With a more detailed breakdown it is possible to think about total costs and benefits at different scales, over different time periods.
We have an "interoperability backlog" - defined as the gap between the optimum level of interoperability for a domain in the long term and the current level of interoperability achieved - and evidenced by the many activities looking to improve interoperability.
This shortfall exists because short-term project design choices start to make sense because they do not factor in costs or benefits beyond project participants or project timescales. This applies to software development too - products have markets and post-sale concerns are weighted lower than immediate value at sale time.
This is the "local optimum" problem - the best solution at one scale does not necessarily work best at other scales.
If a particular transaction can be improved by use of a common schema, then the benefit that accrues is based on how many transactions are involved, how many users, how often an user performs that transaction, what is the initial cost of evaluating the use of data in a given way, and how much each subsequent usage costs.
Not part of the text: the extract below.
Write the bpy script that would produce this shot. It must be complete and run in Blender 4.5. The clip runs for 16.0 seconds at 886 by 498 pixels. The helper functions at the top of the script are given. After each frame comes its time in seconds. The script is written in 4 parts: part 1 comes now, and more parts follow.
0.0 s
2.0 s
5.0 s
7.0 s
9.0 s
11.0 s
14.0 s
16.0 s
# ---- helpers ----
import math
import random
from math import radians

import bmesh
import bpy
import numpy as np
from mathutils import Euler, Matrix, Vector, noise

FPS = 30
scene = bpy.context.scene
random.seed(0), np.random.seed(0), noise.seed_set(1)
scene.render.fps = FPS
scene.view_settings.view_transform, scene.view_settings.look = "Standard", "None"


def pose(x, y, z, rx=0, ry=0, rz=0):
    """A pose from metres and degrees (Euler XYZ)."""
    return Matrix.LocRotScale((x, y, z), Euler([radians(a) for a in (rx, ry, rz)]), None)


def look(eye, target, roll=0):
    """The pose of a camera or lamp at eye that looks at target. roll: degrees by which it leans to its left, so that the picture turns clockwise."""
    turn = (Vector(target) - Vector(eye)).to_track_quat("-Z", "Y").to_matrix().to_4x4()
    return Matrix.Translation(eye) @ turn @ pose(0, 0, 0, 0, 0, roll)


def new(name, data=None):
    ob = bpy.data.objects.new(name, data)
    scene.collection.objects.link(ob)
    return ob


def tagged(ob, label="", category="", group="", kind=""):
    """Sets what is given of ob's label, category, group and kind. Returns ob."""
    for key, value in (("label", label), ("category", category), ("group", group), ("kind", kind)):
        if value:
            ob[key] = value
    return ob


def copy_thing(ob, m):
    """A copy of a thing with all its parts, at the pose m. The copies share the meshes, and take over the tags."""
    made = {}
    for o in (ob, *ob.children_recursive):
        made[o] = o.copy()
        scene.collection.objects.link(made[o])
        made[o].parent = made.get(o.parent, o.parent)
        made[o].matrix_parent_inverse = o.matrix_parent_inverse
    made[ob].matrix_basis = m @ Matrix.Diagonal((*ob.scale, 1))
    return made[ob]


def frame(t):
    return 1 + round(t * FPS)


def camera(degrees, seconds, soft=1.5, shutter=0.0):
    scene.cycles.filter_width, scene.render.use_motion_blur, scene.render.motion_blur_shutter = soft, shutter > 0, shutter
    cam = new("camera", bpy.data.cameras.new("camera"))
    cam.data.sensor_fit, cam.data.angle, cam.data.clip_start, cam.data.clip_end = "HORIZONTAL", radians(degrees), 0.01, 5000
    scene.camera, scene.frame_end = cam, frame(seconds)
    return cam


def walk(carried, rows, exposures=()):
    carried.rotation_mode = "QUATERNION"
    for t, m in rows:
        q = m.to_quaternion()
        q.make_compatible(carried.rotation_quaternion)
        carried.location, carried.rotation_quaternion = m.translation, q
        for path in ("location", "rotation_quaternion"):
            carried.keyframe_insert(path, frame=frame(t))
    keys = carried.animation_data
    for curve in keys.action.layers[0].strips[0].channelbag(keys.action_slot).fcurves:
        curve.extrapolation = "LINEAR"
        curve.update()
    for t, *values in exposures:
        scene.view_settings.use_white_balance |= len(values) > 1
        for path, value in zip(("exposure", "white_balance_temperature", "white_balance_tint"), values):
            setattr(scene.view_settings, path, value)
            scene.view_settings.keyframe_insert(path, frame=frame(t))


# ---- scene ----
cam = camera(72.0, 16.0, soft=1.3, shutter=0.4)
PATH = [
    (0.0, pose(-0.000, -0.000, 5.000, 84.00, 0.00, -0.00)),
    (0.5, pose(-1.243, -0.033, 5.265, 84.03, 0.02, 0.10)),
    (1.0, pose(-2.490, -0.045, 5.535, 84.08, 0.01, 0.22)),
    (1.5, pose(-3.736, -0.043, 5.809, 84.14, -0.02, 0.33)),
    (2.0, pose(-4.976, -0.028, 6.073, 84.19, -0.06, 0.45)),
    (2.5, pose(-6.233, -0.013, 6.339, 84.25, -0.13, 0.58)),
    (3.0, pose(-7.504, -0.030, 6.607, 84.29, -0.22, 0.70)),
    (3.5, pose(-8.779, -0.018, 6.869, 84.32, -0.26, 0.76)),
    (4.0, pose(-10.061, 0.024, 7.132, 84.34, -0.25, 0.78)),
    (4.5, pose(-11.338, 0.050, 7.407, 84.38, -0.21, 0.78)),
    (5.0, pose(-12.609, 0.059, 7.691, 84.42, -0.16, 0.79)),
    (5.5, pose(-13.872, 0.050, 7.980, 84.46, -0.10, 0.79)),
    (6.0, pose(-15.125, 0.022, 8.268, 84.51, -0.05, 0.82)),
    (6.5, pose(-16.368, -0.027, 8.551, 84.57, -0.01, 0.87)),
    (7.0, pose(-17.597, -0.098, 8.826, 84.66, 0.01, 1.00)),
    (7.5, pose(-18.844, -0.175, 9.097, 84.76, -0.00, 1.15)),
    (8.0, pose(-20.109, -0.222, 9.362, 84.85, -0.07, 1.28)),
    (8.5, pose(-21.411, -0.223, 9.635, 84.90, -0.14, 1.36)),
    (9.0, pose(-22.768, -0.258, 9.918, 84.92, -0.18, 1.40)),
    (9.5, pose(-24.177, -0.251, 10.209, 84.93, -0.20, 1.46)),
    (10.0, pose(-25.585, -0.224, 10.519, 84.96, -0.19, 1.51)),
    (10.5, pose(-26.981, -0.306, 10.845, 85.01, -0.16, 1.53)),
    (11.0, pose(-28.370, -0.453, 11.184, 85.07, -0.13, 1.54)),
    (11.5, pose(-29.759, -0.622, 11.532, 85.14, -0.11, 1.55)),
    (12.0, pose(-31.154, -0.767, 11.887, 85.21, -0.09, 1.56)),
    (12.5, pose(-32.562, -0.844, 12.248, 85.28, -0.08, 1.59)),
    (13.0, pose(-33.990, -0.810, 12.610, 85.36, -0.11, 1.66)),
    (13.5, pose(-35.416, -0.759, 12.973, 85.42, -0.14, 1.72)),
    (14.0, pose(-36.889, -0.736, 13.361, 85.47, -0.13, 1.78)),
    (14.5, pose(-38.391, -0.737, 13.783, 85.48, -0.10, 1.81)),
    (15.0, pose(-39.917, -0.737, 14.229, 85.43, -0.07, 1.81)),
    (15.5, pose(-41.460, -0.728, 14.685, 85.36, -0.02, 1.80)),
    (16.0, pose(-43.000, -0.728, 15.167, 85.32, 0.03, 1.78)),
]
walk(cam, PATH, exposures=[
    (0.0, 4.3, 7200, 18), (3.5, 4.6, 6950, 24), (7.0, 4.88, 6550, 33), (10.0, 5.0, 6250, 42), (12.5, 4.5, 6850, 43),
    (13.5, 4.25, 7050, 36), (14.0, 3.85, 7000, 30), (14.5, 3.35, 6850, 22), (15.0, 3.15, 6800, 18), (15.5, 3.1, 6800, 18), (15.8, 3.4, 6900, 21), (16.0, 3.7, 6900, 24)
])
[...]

For example, if data contains a set of values, and those values are standardised, a user may only need to establish the meaning of these once, decide how to treat each value, and then repeat this at low marginal cost for repeated transactions. If the these values are not standardised, then a great deal of effort may be required per transaction to interpret them.
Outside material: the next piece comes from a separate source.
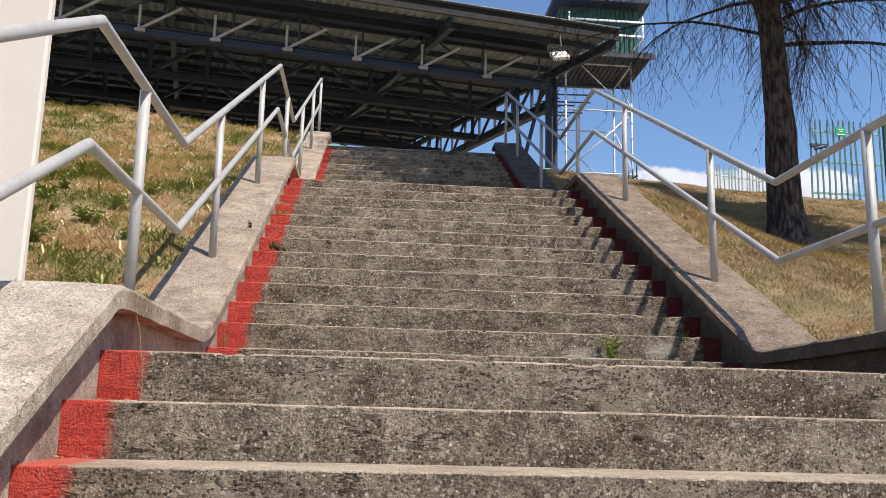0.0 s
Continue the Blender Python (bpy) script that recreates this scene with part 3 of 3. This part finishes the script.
for v, depth in ((1.3, 0.95), (5.4, 1.0), (9.6, 1.0), (14.0, 0.93)):
    lattice(v, depth, 1.45, 0.20, 0.2, *((1.2, 0.045) if v < 2 else (0.2, 0.11)))
lattice(19.2, 0.85, 1.65, 0.17, 0.22)
bm = bmesh.new()
bar(bm, at(0.1, 19.15, 1.07), at(LEN, 19.15, 1.07), 0.12, 0.32)
part("edge_beam", bm, STEEL, stand)
bm = bmesh.new()
bar(bm, at(0.1, 19.3, 0.16), at(LEN, 19.3, 0.16), 0.10, 0.26)
part("front_beam", bm, STEEL, stand)
# hangers under the front truss
bm = bmesh.new()
for i in range(27):
    u = 1.3 + i * 1.65
    bar(bm, at(u, 19.2, 1.10), at(u, 19.2, 1.56), 0.09, 0.09)
    bar(bm, at(u, 19.2, 1.54), at(u - 0.55, 19.2, 1.14), 0.08, 0.08)
    bar(bm, at(u + 0.1, 19.2, 1.53), at(u - 0.22, 19.2, 1.53), 0.10, 0.05)
part("hanger_row", bm, STEEL, stand)["kind"] = "stuff"
for u in np.arange(4.0, LEN, 6.0):
    bm = bmesh.new()
    ibeam(bm, at(float(u), 0.1, 0.3), at(float(u), DEEP - 0.1, 0.3), 0.14, 0.3)
    part("rafter", bm, STEEL, stand)
# pale stub braces standing on the first bottom chord
for i in range(16):
    u = 2.80 + i * 1.56
    bm = bmesh.new()
    bar(bm, at(u, 1.22, 1.16), at(u, 1.22, 0.58), 0.055, 0.055)
    bar(bm, at(u, 1.22, 1.14), at(u - 0.85, 1.0, 0.60), 0.05, 0.05)
    box(bm, (-0.16, -0.05, -0.03), (0.06, 0.05, 0.03), Matrix.Translation(at(u - 0.08, 1.18, 1.16)))
    part("brace", bm, PALE_STEEL, stand, "pale grey angle brace")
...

Costs to develop and promulgate a standard are amortised over the total value achieved by making transactions more efficient. If transactions are few, or the benefit marginal, interoperability is less important than if many users, many data sources or many transactions are involved.
The more flexible a system needs to be, the more things like mechanisms for incrementally improving interoperability, such as publishing data schemas, matter rather than specific instances of these artefacts.
A "one-size-fits all" reference architecture for interoperability will not easily yield insight into where the interoperability gaps, drivers and opportunities arise. Conversely, using this more detailed breakdown of concerns it is possible to look at any situation and identify where specific problems and opportunities lie, and what technical approach and skills may be most relevant.